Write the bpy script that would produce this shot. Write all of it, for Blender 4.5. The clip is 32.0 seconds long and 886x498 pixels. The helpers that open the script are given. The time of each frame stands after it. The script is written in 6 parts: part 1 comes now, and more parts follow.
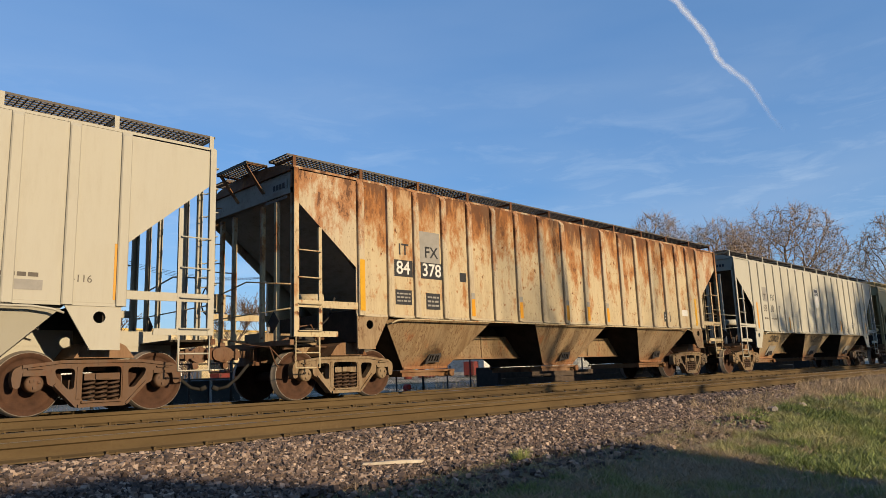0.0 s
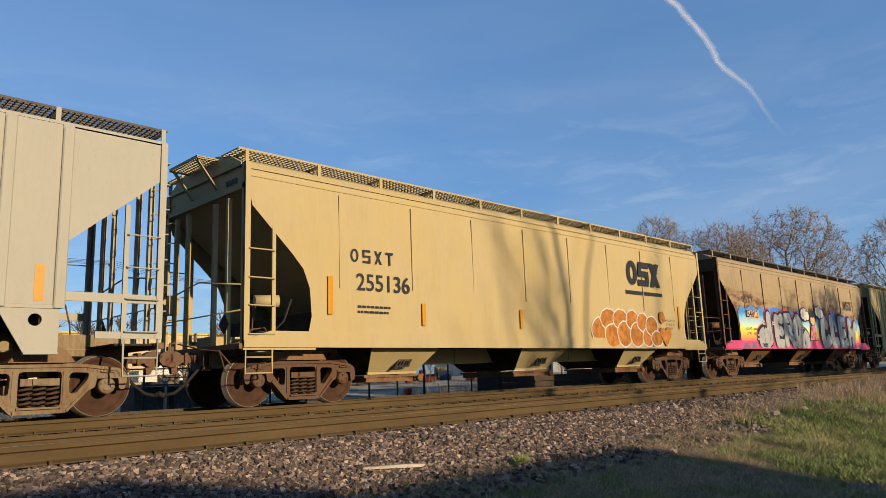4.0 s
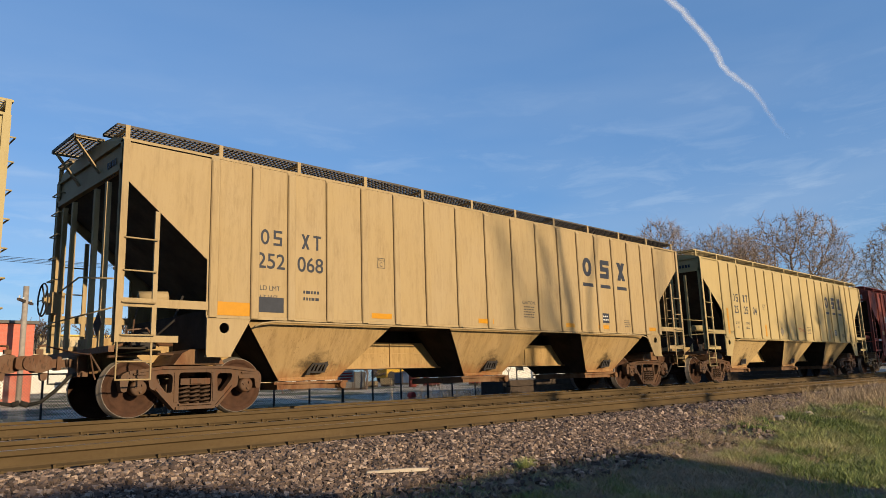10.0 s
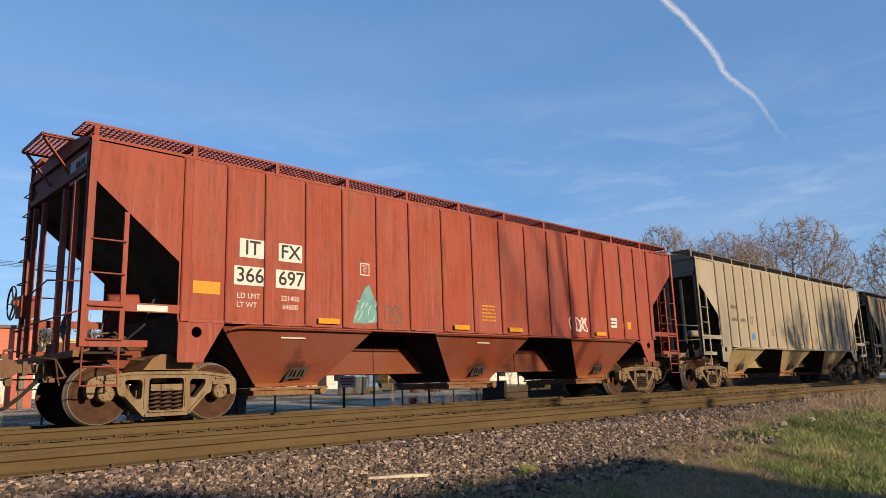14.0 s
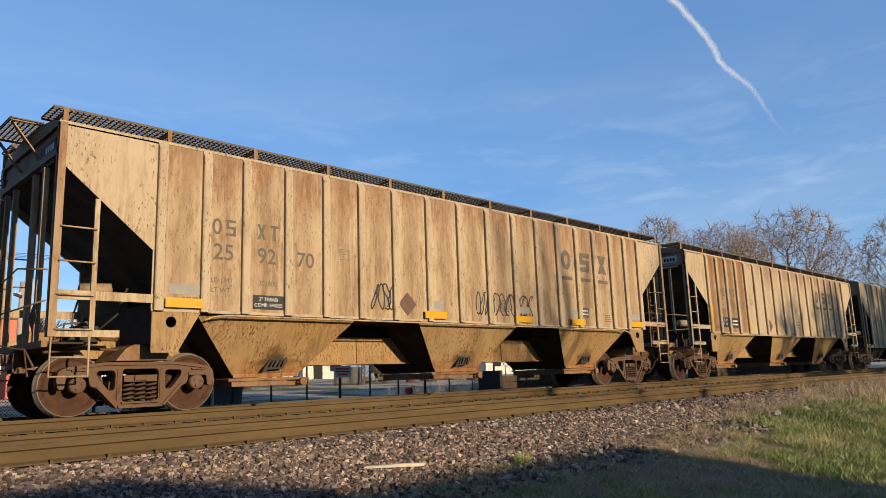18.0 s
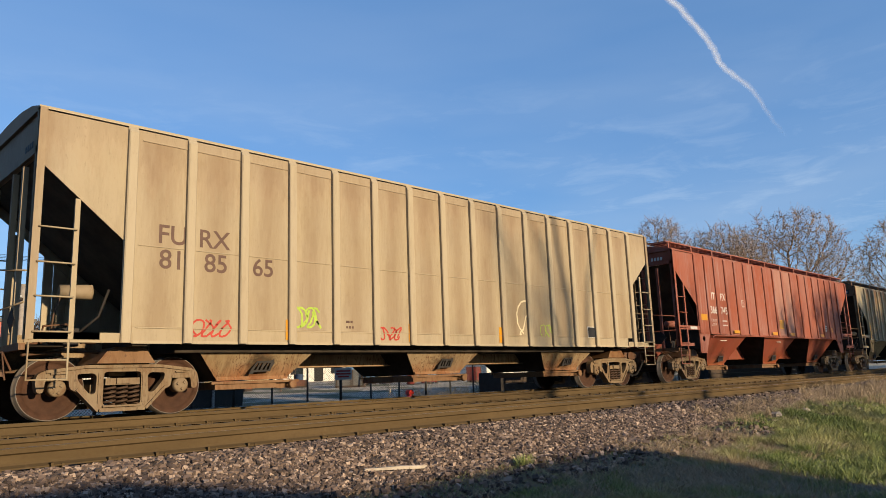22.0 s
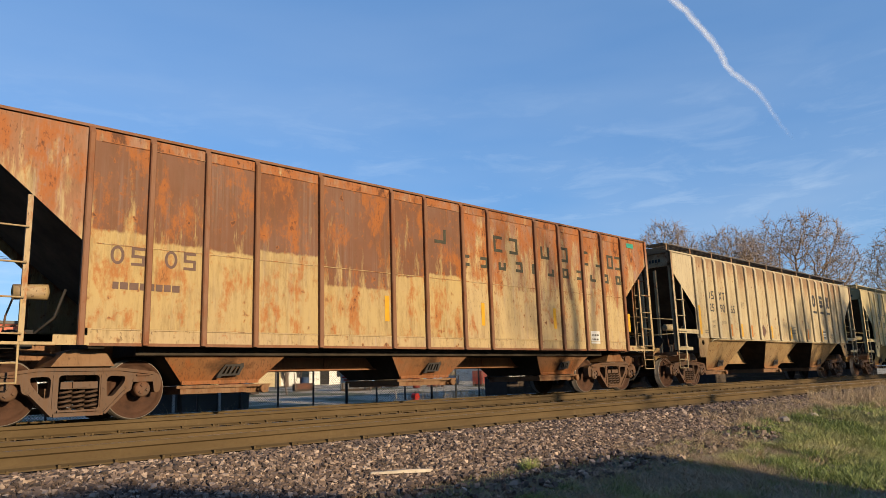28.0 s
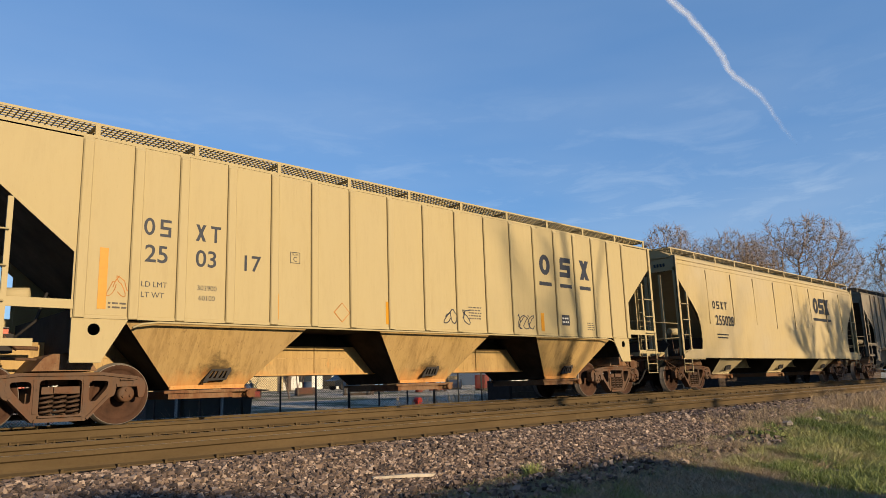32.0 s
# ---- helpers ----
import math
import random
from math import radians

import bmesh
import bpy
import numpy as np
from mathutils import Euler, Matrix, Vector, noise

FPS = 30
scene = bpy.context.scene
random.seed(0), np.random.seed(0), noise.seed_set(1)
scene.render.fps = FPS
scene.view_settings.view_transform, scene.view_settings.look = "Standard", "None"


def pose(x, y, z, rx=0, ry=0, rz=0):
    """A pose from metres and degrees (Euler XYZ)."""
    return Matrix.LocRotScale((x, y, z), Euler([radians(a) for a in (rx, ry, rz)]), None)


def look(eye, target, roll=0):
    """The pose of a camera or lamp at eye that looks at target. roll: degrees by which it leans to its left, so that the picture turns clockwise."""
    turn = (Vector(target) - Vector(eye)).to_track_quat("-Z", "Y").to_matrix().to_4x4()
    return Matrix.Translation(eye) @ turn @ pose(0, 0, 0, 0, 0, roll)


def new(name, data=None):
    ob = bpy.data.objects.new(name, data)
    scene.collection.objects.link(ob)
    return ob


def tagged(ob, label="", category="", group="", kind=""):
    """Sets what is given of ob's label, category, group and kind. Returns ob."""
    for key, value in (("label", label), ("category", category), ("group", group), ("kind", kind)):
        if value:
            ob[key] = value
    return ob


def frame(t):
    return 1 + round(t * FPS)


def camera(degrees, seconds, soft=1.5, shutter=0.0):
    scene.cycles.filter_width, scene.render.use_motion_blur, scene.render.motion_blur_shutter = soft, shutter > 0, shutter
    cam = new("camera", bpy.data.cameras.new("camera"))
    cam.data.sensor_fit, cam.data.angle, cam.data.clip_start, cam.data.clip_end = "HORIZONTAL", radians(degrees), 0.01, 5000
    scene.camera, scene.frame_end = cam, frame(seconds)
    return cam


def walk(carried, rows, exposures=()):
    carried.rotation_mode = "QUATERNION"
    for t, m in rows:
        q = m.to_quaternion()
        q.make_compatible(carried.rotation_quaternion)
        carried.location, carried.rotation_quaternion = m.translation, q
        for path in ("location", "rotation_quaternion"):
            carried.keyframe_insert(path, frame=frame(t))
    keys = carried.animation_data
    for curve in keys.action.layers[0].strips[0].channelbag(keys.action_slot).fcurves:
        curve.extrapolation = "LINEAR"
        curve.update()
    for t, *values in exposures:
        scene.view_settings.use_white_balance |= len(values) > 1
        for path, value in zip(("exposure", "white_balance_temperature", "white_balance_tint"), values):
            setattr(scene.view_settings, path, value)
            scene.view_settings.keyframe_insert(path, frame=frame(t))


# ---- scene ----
import functools

from mathutils.geometry import tessellate_polygon

# camera: handheld, standing beside a double track; x runs along the rails, y away from the viewer, z = 0 on the far track's rail heads
EYE = (0.0, -12.21, 0.427)
cam = camera(64.04, 32.0, soft=0.5)
TURNS = """0 -44.62 9.828 1.999;0.5 -44.551 9.859 1.995;1 -44.505 9.913 1.992;1.5 -44.507 9.973 1.978;2 -44.534 10.021 1.945;2.5 -44.547 10.065 1.929
3 -44.552 10.109 1.956;3.5 -44.558 10.143 2.003;5.5 -44.503 10.155 1.988;6 -44.421 10.134 1.98;6.5 -44.361 10.141 1.968;7 -44.332 10.195 1.942
7.5 -44.308 10.263 1.925;8 -44.285 10.316 1.905;8.5 -44.282 10.359 1.893;9 -44.281 10.408 1.908;9.5 -44.26 10.449 1.917;10 -44.25 10.461 1.911
10.5 -44.296 10.454 1.886;11 -44.353 10.456 1.853;11.5 -44.327 10.489 1.842;12 -44.237 10.55 1.846;12.5 -44.172 10.623 1.855;13 -44.161 10.711 1.861
13.5 -44.163 10.808 1.857;14 -44.14 10.889 1.844;14.5 -44.109 10.947 1.806;16.5 -44.217 10.61 1.855;17 -44.334 10.456 1.887;17.5 -44.417 10.273 1.909
18 -44.47 10.093 1.911;18.5 -44.508 9.968 1.902;19 -44.536 9.917 1.896;19.5 -44.551 9.909 1.916;20 -44.566 9.906 1.957;20.5 -44.592 9.919 1.991
21 -44.578 9.978 2.018;21.5 -44.49 10.095 2.029;22 -44.408 10.255 2.008;22.5 -44.387 10.425 1.969;23 -44.36 10.578 1.937;23.5 -44.273 10.698 1.928
24 -44.187 10.799 1.927;24.5 -44.177 10.88 1.928;25 -44.196 10.91 1.931;25.5 -44.163 10.893 1.924;26 -44.112 10.839 1.903;26.5 -44.091 10.763 1.874
28.5 -43.903 10.527 1.857;29 -43.865 10.581 1.877;29.5 -43.783 10.636 1.891;30 -43.712 10.69 1.92;30.5 -43.705 10.754 1.941;31 -43.74 10.821 1.943
31.5 -43.759 10.866 1.927;32 -43.744 10.888 1.886"""
PATH = []
for row in TURNS.replace("\n", ";").split(";"):
    t, yaw, pitch, roll = (float(v) for v in row.split())
    PATH.append((t, pose(*EYE, 90 + pitch, roll, yaw)))
# the camera's own exposure wanders a little as bright and dark cars pass
STOPS = ((0, 0.69), (3, 0.55), (5.5, 0.57), (7, 0.49), (8, 0.52), (9, 0.62), (12, 0.65), (13, 0.63), (14, 0.75), (16.5, 0.89), (17, 0.92), (18, 0.83), (19, 0.88), (21, 0.74), (22, 0.75), (23, 0.84), (24, 0.88), (25, 0.95), (26, 0.79), (28.5, 0.81), (30, 0.71), (31, 0.70), (32, 0.68))
walk(cam, PATH, STOPS)

# ---- light: low warm sun square to the track, from behind the viewer ----
SUN_UP, SUN_SIDE = 13.0, 2.0
sun = new("sun", bpy.data.lights.new("sun", "SUN"))
sun.data.energy, sun.data.angle, sun.data.color = 5.0, radians(0.55), (1.0, 0.785, 0.505)
d = Vector((math.sin(radians(SUN_SIDE)) * math.cos(radians(SUN_UP)), -math.cos(radians(SUN_SIDE)) * math.cos(radians(SUN_UP)), math.sin(radians(SUN_UP))))
sun.matrix_world = look(tuple(d * 60), (0, 0, 0))
world = bpy.data.worlds.new("sky")
scene.world = world
world.use_nodes = True
wn = world.node_tree.nodes
sky = wn.new("ShaderNodeTexSky")
sky.sky_type, sky.sun_disc = "NISHITA", False
sky.sun_elevation, sky.sun_rotation = radians(SUN_UP), radians(180 - SUN_SIDE)
sky.air_density, sky.dust_density, sky.ozone_density = 1.0, 0.6, 2.0
wn["Background"].inputs["Strength"].default_value = 0.086
tint = wn.new("ShaderNodeMix")
tint.data_type, tint.blend_type = "RGBA", "MULTIPLY"
tint.inputs[0].default_value, tint.inputs[7].default_value = 1.0, (0.715, 0.975, 1.30, 1)
world.node_tree.links.new(sky.outputs[0], tint.inputs[6])
# thin high cloud, thicker low in the sky
wl = world.node_tree.links
co, mp, nz = wn.new("ShaderNodeTexCoord"), wn.new("ShaderNodeMapping"), wn.new("ShaderNodeTexNoise")
mp.inputs["Scale"].default_value = (1.2, 1.2, 6.0)
nz.inputs["Scale"].default_value, nz.inputs["Detail"].default_value, nz.inputs["Roughness"].default_value = 1.7, 3.0, 0.55
wl.new(co.outputs["Generated"], mp.inputs[0]), wl.new(mp.outputs[0], nz.inputs["Vector"])
veil, sz, low, mul = wn.new("ShaderNodeMapRange"), wn.new("ShaderNodeSeparateXYZ"), wn.new("ShaderNodeMapRange"), wn.new("ShaderNodeMath")
veil.inputs["From Min"].default_value, veil.inputs["From Max"].default_value = 0.27, 1.0
low.inputs["From Min"].default_value, low.inputs["From Max"].default_value, low.inputs["To Min"].default_value, low.inputs["To Max"].default_value = 0.03, 0.60, 0.60, 0.0
mul.operation = "MULTIPLY"
wl.new(nz.outputs["Fac"], veil.inputs["Value"]), wl.new(co.outputs["Generated"], sz.inputs[0]), wl.new(sz.outputs["Z"], low.inputs["Value"])
wl.new(veil.outputs[0], mul.inputs[0]), wl.new(low.outputs[0], mul.inputs[1])
cloud = wn.new("ShaderNodeMix")
cloud.data_type = "RGBA"
cloud.inputs[7].default_value = (4.0, 4.7, 5.6, 1)
haze = wn.new("ShaderNodeMix")
haze.data_type, haze.inputs[0].default_value, haze.inputs[7].default_value = "RGBA", 0.45, (1.15, 2.5, 4.9, 1)
wl.new(tint.outputs[2], haze.inputs[6])
wl.new(mul.outputs[0], cloud.inputs[0]), wl.new(haze.outputs[2], cloud.inputs[6])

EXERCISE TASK
Return exactly, and only, the lines from the one containing "ob[key] = value" down to the one containing "shutter > 0, shutter", with both of those lines included.

TASK OUTPUT
            ob[key] = value
    return ob


def frame(t):
    return 1 + round(t * FPS)


def camera(degrees, seconds, soft=1.5, shutter=0.0):
    scene.cycles.filter_width, scene.render.use_motion_blur, scene.render.motion_blur_shutter = soft, shutter > 0, shutter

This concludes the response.